Imagination Is Not Bound In This Beautiful Waldorf Straw Bale Classroom

Categories: Homes / Dwellings

Waldorf School's follow Rudolf Steiner's philosophy and methodology, and the pedagogy emphasizes the role of imagination in learning, striving to integrate holistically the intellectual, practical, and artistic development of pupils.

Steiner's division of child development into three major stages is reflected in the schools' approach to early childhood education, which focuses on practical,hands-on activities and creative play; to elementary education, which focuses on developing artistic expression and social capacities; and to secondary education, which focuses on developing critical reasoning and empathic understanding. The overarching goal is to develop free, morally responsible, and integrated individuals equipped with a high degree of social competence. Qualitative assessments of student work are integrated into the daily life of the classroom, with quantitative testing playing a minimal role in primary education and standardized testing usually limited to that required for college entry. Individual teachers and schools have a great deal of autonomy in determining curriculum content, teaching methodology and governance.

Like a cottage straight out of a fairy tale, the Tecilli Classroom in Cuernavaca, México is a beautiful, dreamy space designed to inspire the young minds who attend. The Waldorf preschool classroom was built over an 8 week period with the help of community members who used sustainable materials and strategies to help reduce the school's carbon footprint and generate a positive impact. Designed by Laboratorio Arquitectura Básica Mx, the strawbale classroom makes use of locally-sourced agricultural waste straw, daylighting and other natural materials to create a charming space in which to learn.

“Tecilli” means butterfly cocoon in Nahuatl, and the classroom is meant to be a cocoon in which to nurture the children who come to school there. When plans for the school were just beginning, the teacher asked for it to be like a fairy tale room with arches and curves, niches and colorful walls. With the chosen method of construction, strawbale, the arches, curves and an organic feel were easily achieved. Nooks for storage, peep-hole windows and decorated walls were all incorporated into the room.

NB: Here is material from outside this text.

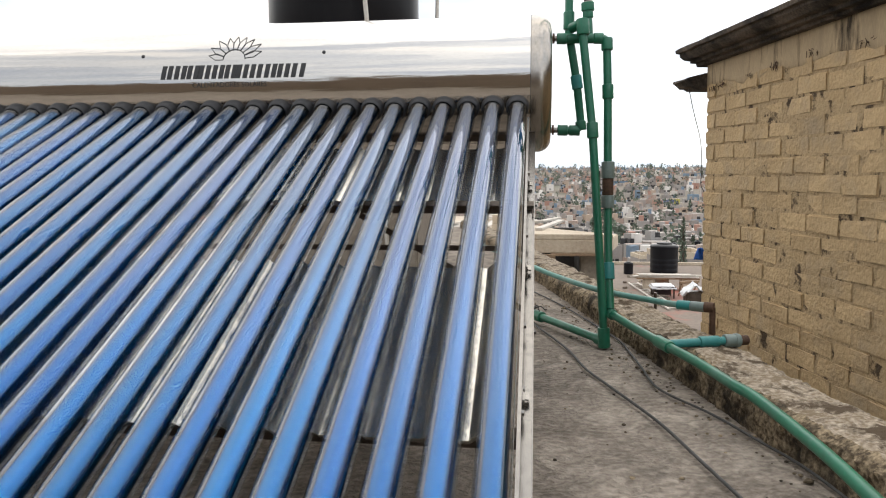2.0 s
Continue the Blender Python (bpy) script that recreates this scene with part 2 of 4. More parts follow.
def floor_material():
    """Rough grey cement with curling trowel ridges and paler worn patches."""
    m = material("trowelled_cement", (0.385, 0.332, 0.275), (0.19, 0.158, 0.127), 0.94, 0, 5, 60, mix=(0.36, 0.62), stain=(0.14, 0.12, 0.098), stain_scale=1.7, stain_at=(0.54, 0.72), spec=0.25)
    n, l = m.node_tree.nodes, m.node_tree.links
    p = n["Principled BSDF"]
    co = n.new("ShaderNodeTexCoord")
    swirl = n.new("ShaderNodeTexNoise")
    for k, v in (("Scale", 6.0), ("Detail", 9.0), ("Roughness", 0.62), ("Distortion", 2.6)):
        swirl.inputs[k].default_value = v
    drag = n.new("ShaderNodeMapping")
    drag.inputs["Scale"].default_value = (1.15, 1.0, 1.0)
    drag.inputs["Rotation"].default_value = (0, 0, 0.25)
    l.new(co.outputs["Object"], drag.inputs[0])
    l.new(drag.outputs[0], swirl.inputs["Vector"])
    wav = n.new("ShaderNodeMapRange")
    wav.inputs["From Min"].default_value, wav.inputs["From Max"].default_value = 0.36, 0.64
    l.new(swirl.outputs[0], wav.inputs[0])
    grit = n.new("ShaderNodeTexNoise")
    grit.inputs["Scale"].default_value, grit.inputs["Detail"].default_value = 130, 6
    l.new(co.outputs["Object"], grit.inputs["Vector"])
    ripple = n.new("ShaderNodeTexWave")
    for k, v in (("Scale", 11.0), ("Distortion", 22.0), ("Detail", 4.0), ("Detail Scale", 0.9), ("Detail Roughness", 0.6)):
        ripple.inputs[k].default_value = v
    across = n.new("ShaderNodeMapping")
    across.inputs["Rotation"].default_value = (0, 0, 1.2)
    l.new(co.outputs["Object"], across.inputs[0])
    l.new(across.outputs[0], ripple.inputs["Vector"])
    comb = n.new("ShaderNodeMath")
    comb.operation = "MULTIPLY_ADD"
    comb.inputs[1].default_value = 0.5
    l.new(ripple.outputs["Fac"], comb.inputs[0])
    l.new(wav.outputs[0], comb.inputs[2])
    ad = n.new("ShaderNodeMath")
    ad.operation = "MULTIPLY_ADD"
    ad.inputs[1].default_value = 0.6
    l.new(grit.outputs[0], ad.inputs[0])
    l.new(comb.outputs[0], ad.inputs[2])
    bp = n.new("ShaderNodeBump")
    bp.inputs["Strength"].default_value, bp.inputs["Distance"].default_value = 1.0, 0.007
    l.new(ad.outputs[0], bp.inputs["Height"])
    l.new(bp.outputs[0], p.inputs["Normal"])
    # ridges worn paler than the hollows between them
    old = p.inputs["Base Color"].links[0].from_socket
    tone = n.new("ShaderNodeMapRange")
    for k, v in (("From Min", 0.4), ("From Max", 1.9), ("To Min", 0.62), ("To Max", 1.28)):
        tone.inputs[k].default_value = v
    l.new(ad.outputs[0], tone.inputs[0])
    mx = n.new("ShaderNodeVectorMath")
    mx.operation = "SCALE"
    l.new(old, mx.inputs[0])
    l.new(tone.outputs[0], mx.inputs["Scale"])
    l.new(mx.outputs[0], p.inputs["Base Color"])
    return m


FLOOR = floor_material()


def tube_hues():
    """The coating's blue differs from tube to tube, from sky blue to violet."""
    n, l = TUBE.node_tree.nodes, TUBE.node_tree.links
    p = n["Principled BSDF"]
    old = p.inputs["Base Color"].links[0].from_socket
    rnd = n.new("ShaderNodeObjectInfo").outputs["Random"]
    frac = n.new("ShaderNodeMath")
    frac.operation = "MULTIPLY"
    frac.inputs[1].default_value = 7.3
    l.new(rnd, frac.inputs[0])
    wrap = n.new("ShaderNodeMath")
    wrap.operation = "FRACT"
    l.new(frac.outputs[0], wrap.inputs[0])
    ramp = n.new("ShaderNodeValToRGB")
    e = ramp.color_ramp.elements
    e[0].color, e[1].color = (0.9, 1.15, 1.02, 1), (1.4, 0.88, 0.93, 1)
    e.new(0.6).color = (1.1, 0.97, 1.0, 1)
    l.new(wrap.outputs[0], ramp.inputs[0])
    mx = n.new("ShaderNodeVectorMath")
    mx.operation = "MULTIPLY"
    l.new(old, mx.inputs[0])
    l.new(ramp.outputs[0], mx.inputs[1])
    l.new(mx.outputs[0], p.inputs["Base Color"])
    p.inputs["Specular Tint"].default_value = (0.3, 0.4, 0.58, 1)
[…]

The main building material, strawbales, were made from locally-sourced agricultural waste straw. Using strawbales from local sources prevents the burning of the material and resulting CO2 emissions into the atmosphere, and it also eliminates the use of costly building materials and energy consumption. Inside the preschool, natural daylighting and ventilation create a healthy and vibrant space in which to learn, plus they help reduce energy use. Additionally the super thick strawbale walls, which are covered with local clay, give thermal and acoustic insulation. The walls are coated with a clay plaster and a natural earthen / lime paint mixture, which in some areas was sculpted into decorative shapes.